The UK Sun wants to publish a story about a “prominent and successful” athlete and his affair with a celebrity before his marriage, but a UK court granted the athlete an injunction that prevents the newspaper from naming him or his wife in the story, the Guardian reported.
The Sun‘s story was based on an interview with the celebrity, according to the Guardian. The groom, however, should not feel completely relieved, because the injunction only will last a “short period.”
Instead of naming the people involved, the court rulings refer to the athlete as “A1,” his wife as “@A2” and the celebrity with whom A1 had a relationship with as “X.” The athlete wasn’t married yet but dating his now-wife.
The judge suggested the story the Sun wants to run isn’t in the public interest.

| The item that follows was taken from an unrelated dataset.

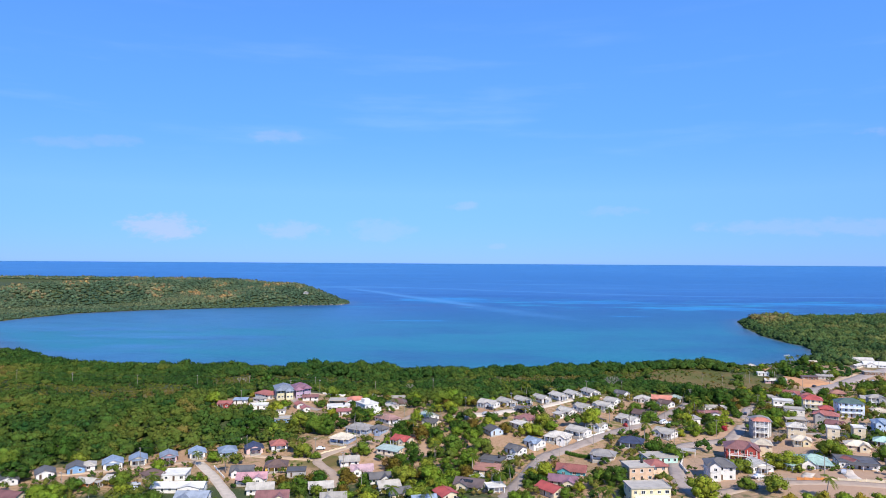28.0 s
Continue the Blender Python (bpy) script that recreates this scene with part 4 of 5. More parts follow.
def cores(centres, radii, flat, k, rng, hearts, base=(None, None)):
    """Lumpy solid hearts of the lobes, so that no crown is hollow."""
    bv, bf = base if base[0] is not None else (ICO_V, ICO_F)
    n = len(bv)
    v = centres[:, None] + bv[None] * (radii[:, None] * k * rng.uniform(0.85, 1.1, (len(radii), n)))[..., None] * np.array([1, 1, flat])
    f = bf[None] + (np.arange(len(centres)) * n)[:, None, None]
    soft = unit(0.6 * unit(v - centres[:, None]) + 0.45 * unit(v - hearts[:, None]))
    return v.reshape(-1, 3), soft.reshape(-1, 3), f.reshape(-1, 3)


def crown_mesh(name, seed, mat, lobes=15, per=66, leaf=0.066, tall=0.75):
    """A crown of radius 1 round (0, 0, 0)."""
    rng = np.random.default_rng(seed)
    ang = rng.uniform(0, 2 * np.pi, lobes)
    rad = rng.uniform(0.25, 0.72, lobes)
    rad[:2] = (0.0, 0.1)
    c = np.stack([np.cos(ang) * rad, np.sin(ang) * rad, rng.uniform(-0.62, 0.45, lobes) * tall - 0.2 * rad], 1)
    c[0, 2] = 0.35 * tall
    r = rng.uniform(0.26, 0.46, lobes) * (0.78 if lobes > 20 else 1.0)
    hearts = np.tile([0.0, 0.0, -0.15], (lobes, 1))
    v1, n1, lobe = leaf_cloud(c, r, per, leaf, rng, hearts)
    v2, n2, f2 = cores(c, r, 0.8, 0.76, rng, hearts)
    f1 = np.arange(len(v1)).reshape(-1, 4)
    return mesh_np(name, np.concatenate([v1, v2]), [f1, f2 + len(v1)], mat, normals=np.concatenate([n1, n2]))


def trunk_mesh(seed, mat="bark"):
    rnd = random.Random(seed)
    s = Shape().tube([(0, 0, -0.35), (0.02, 0.01, 0.35), (0.05, -0.02, 0.8)], [0.075, 0.055, 0.045])
    for k in range(5):
        a = k * 1.26 + rnd.uniform(-0.3, 0.3)
        s.tube([(0.04, -0.01, 0.6 + 0.04 * k), (0.25 * math.cos(a), 0.25 * math.sin(a), 0.95), (0.5 * math.cos(a), 0.5 * math.sin(a), 1.15 + 0.1 * rnd.random())], [0.035, 0.025, 0.012], 5)
    return s.mesh("trunk", mat)


TREE_KINDS = {0: ("leaf_mixed", "green broadleaf tree with a rounded crown", 3), 1: ("leaf_bright", "bright yellow-green tree with a dense crown", 2),
              2: ("leaf_dark", "dark green mango tree with a dense crown", 2), 3: ("leaf_olive", "dry olive-brown tree with thin foliage", 2), 4: ("leaf_yellow", "yellow-flowering garden bush in bloom", 1)}
PROTO = {}
for kd, (lm, tl, nv) in TREE_KINDS.items():
    for vr in range(nv):
        PROTO[kd, vr] = (crown_mesh("crown", kd * 10 + vr + 3, lm), trunk_mesh(kd * 10 + vr), crown_mesh("crown", kd * 10 + vr + 5, lm, 9, 38, 0.11), crown_mesh("crown", kd * 10 + vr + 8, lm, 30, 58, 0.046))
TREE_RND = random.Random(5)
PROTO_FLOWER = crown_mesh("blossoms", 77, "leaf_flower")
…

“A1’s conduct in two-timing A2 for a relatively brief period before they married must have hurt the two women concerned when they found out about it,” the judge Justice Laing said. “It is not for me to moralise about such conduct. But I do express a suitably diffident doubt whether this conduct was socially harmful.”
The judge added, “It caused private pain; but no one was corrupted or coerced. The conduct had no ramifications beyond the three people who were affected by it. It did not affect society in any way.”
The Sun did publish its story a front-page report about the injunction. The story was titled “Sex Rat Sports Star Gags The Sun,” according to the Press Gazette.
“A top sportsman has gagged The Sun to stop us revealing how he cheated on his wife-to-be with a female celebrity,” the Sun wrote. “He got a High Court injunction banning us from identifying him or his lover, who wants to expose his ‘hypocrisy’.”
The newspaper went on:
“In the interview the lover intended to speak out to expose what she claims is the sportsman’s hypocrisy.
“She also wanted to tell how she believed he had broken rules by meeting her in hotels for sex, duping both his girlfriend and his team manager.
“But an injunction stopping The Sun publishing the lover’s account was granted by the judge after an application by lawyers representing both the sportsman and his wife.”